- Work to be completed:
Leave the pictures out and retype the lines from the beginning through the line with "radians(degrees), 0.01, 5000", both ends included.
____________________
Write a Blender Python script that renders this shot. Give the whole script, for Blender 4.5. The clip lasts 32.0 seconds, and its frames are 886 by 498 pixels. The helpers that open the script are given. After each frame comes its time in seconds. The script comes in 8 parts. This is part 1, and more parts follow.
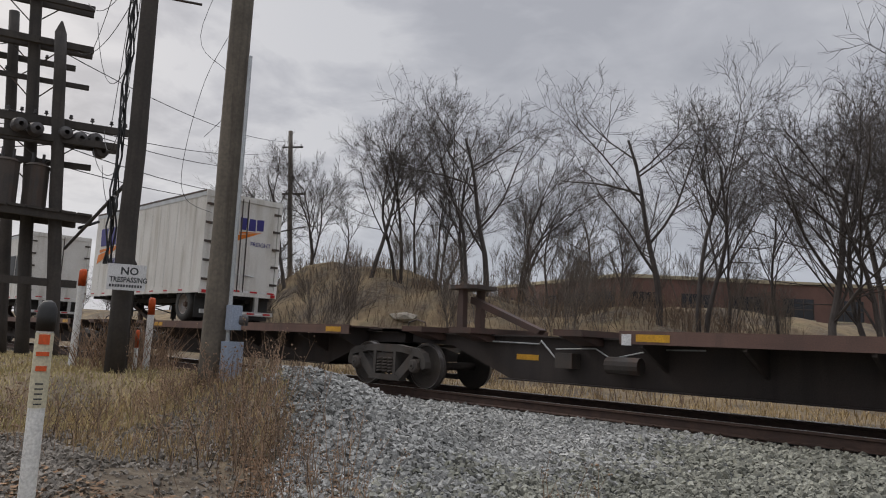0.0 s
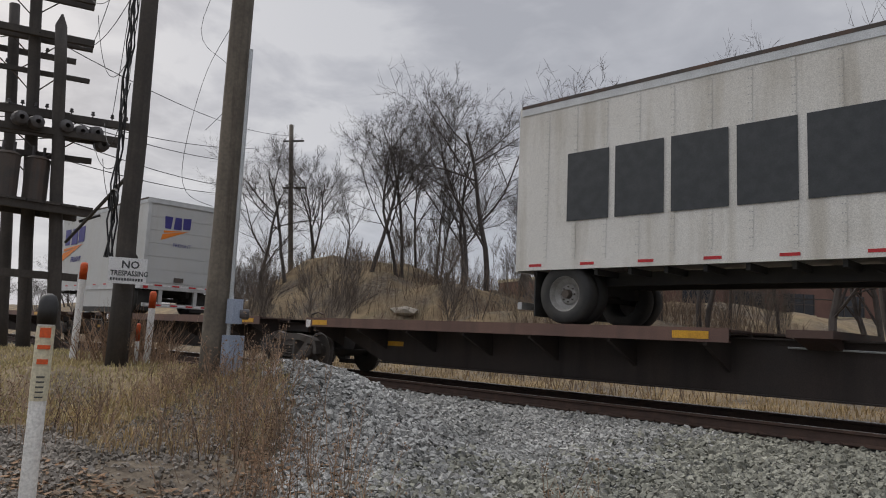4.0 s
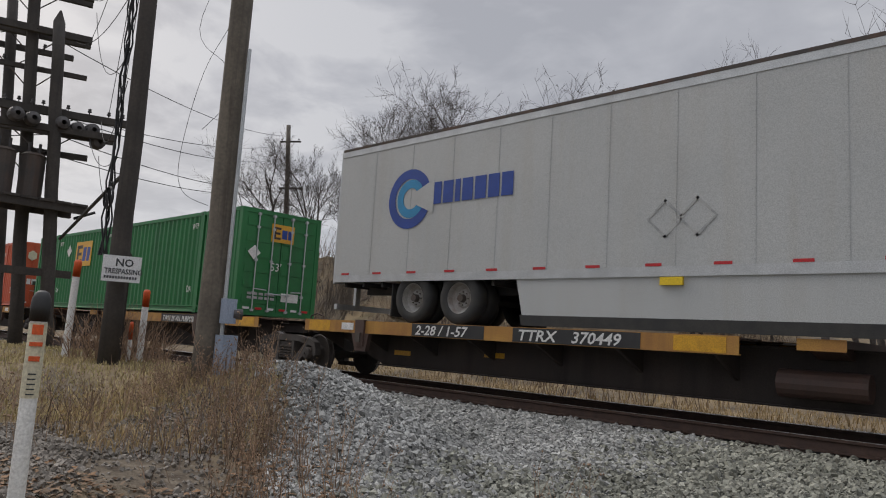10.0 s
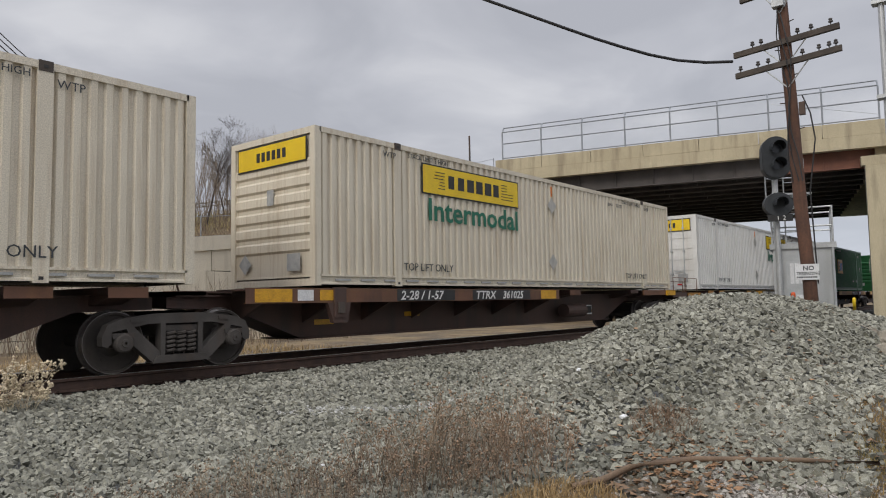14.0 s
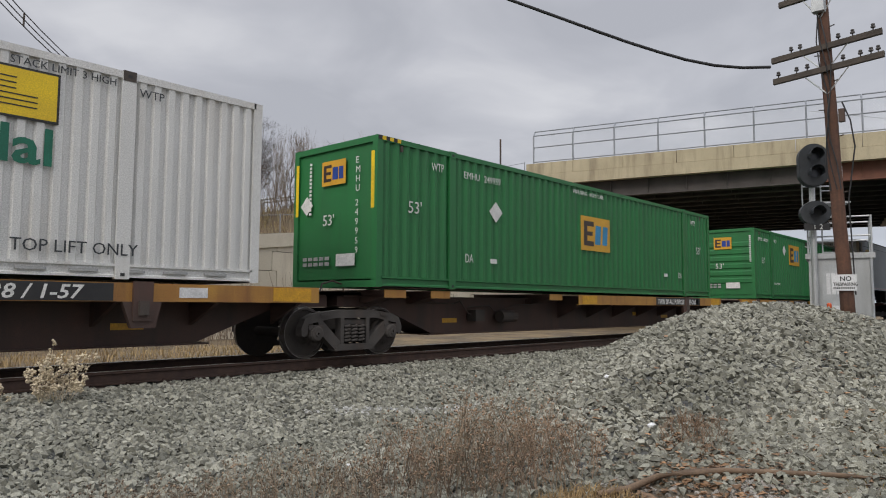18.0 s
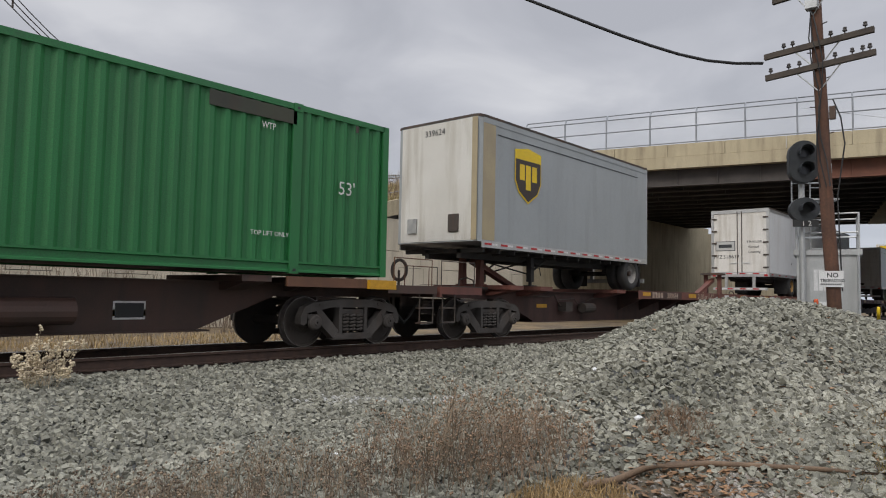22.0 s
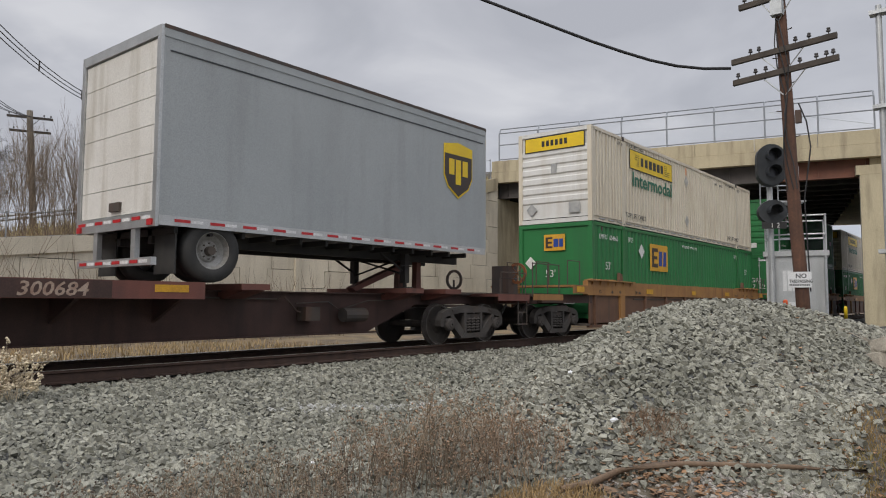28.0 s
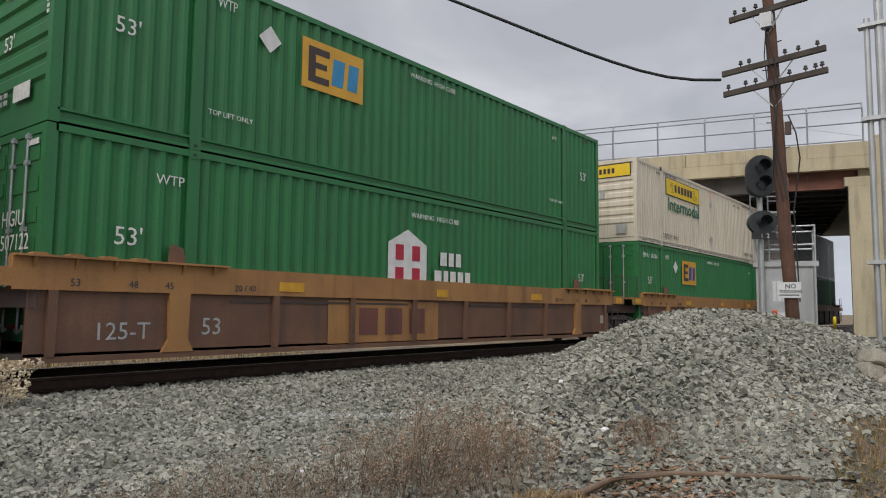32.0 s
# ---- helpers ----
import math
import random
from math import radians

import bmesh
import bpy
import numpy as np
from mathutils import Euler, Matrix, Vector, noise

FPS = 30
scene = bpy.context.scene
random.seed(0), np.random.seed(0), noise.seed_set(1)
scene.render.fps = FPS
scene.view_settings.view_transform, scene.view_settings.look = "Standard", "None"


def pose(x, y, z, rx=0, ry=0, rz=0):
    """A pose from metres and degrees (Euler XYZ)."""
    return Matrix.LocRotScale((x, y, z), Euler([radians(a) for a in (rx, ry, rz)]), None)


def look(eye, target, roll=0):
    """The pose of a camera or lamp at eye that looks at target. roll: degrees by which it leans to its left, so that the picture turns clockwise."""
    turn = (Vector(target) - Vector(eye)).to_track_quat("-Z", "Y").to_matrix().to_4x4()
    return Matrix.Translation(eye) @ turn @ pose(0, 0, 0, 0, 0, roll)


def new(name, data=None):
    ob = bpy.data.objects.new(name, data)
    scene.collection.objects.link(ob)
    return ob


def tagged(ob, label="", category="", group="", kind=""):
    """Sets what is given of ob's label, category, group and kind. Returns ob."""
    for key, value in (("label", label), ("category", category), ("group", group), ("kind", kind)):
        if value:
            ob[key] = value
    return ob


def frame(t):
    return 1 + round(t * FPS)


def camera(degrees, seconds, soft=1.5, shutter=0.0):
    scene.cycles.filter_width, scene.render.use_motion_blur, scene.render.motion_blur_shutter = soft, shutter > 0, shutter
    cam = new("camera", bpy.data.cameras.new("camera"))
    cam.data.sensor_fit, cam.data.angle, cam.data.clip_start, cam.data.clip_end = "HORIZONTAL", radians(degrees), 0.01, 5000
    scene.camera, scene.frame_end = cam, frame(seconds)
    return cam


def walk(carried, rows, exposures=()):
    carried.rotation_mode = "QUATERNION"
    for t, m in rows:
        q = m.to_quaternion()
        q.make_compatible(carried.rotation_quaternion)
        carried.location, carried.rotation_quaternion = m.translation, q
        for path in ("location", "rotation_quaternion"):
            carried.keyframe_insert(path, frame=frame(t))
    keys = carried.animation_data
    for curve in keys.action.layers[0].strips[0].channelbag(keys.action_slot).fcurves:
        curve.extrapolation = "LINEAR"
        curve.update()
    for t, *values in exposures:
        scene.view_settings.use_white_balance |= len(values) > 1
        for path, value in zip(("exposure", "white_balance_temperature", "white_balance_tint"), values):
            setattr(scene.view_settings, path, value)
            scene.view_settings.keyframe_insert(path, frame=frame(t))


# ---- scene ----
____________________
- Solution for this problem:
Write a Blender Python script that renders this shot. Give the whole script, for Blender 4.5. The clip lasts 32.0 seconds, and its frames are 886 by 498 pixels. The helpers that open the script are given. After each frame comes its time in seconds. The script comes in 8 parts. This is part 1, and more parts follow.
0.0 s
4.0 s
10.0 s
14.0 s
18.0 s
22.0 s
28.0 s
32.0 s
# ---- helpers ----
import math
import random
from math import radians

import bmesh
import bpy
import numpy as np
from mathutils import Euler, Matrix, Vector, noise

FPS = 30
scene = bpy.context.scene
random.seed(0), np.random.seed(0), noise.seed_set(1)
scene.render.fps = FPS
scene.view_settings.view_transform, scene.view_settings.look = "Standard", "None"


def pose(x, y, z, rx=0, ry=0, rz=0):
    """A pose from metres and degrees (Euler XYZ)."""
    return Matrix.LocRotScale((x, y, z), Euler([radians(a) for a in (rx, ry, rz)]), None)


def look(eye, target, roll=0):
    """The pose of a camera or lamp at eye that looks at target. roll: degrees by which it leans to its left, so that the picture turns clockwise."""
    turn = (Vector(target) - Vector(eye)).to_track_quat("-Z", "Y").to_matrix().to_4x4()
    return Matrix.Translation(eye) @ turn @ pose(0, 0, 0, 0, 0, roll)


def new(name, data=None):
    ob = bpy.data.objects.new(name, data)
    scene.collection.objects.link(ob)
    return ob


def tagged(ob, label="", category="", group="", kind=""):
    """Sets what is given of ob's label, category, group and kind. Returns ob."""
    for key, value in (("label", label), ("category", category), ("group", group), ("kind", kind)):
        if value:
            ob[key] = value
    return ob


def frame(t):
    return 1 + round(t * FPS)


def camera(degrees, seconds, soft=1.5, shutter=0.0):
    scene.cycles.filter_width, scene.render.use_motion_blur, scene.render.motion_blur_shutter = soft, shutter > 0, shutter
    cam = new("camera", bpy.data.cameras.new("camera"))
    cam.data.sensor_fit, cam.data.angle, cam.data.clip_start, cam.data.clip_end = "HORIZONTAL", radians(degrees), 0.01, 5000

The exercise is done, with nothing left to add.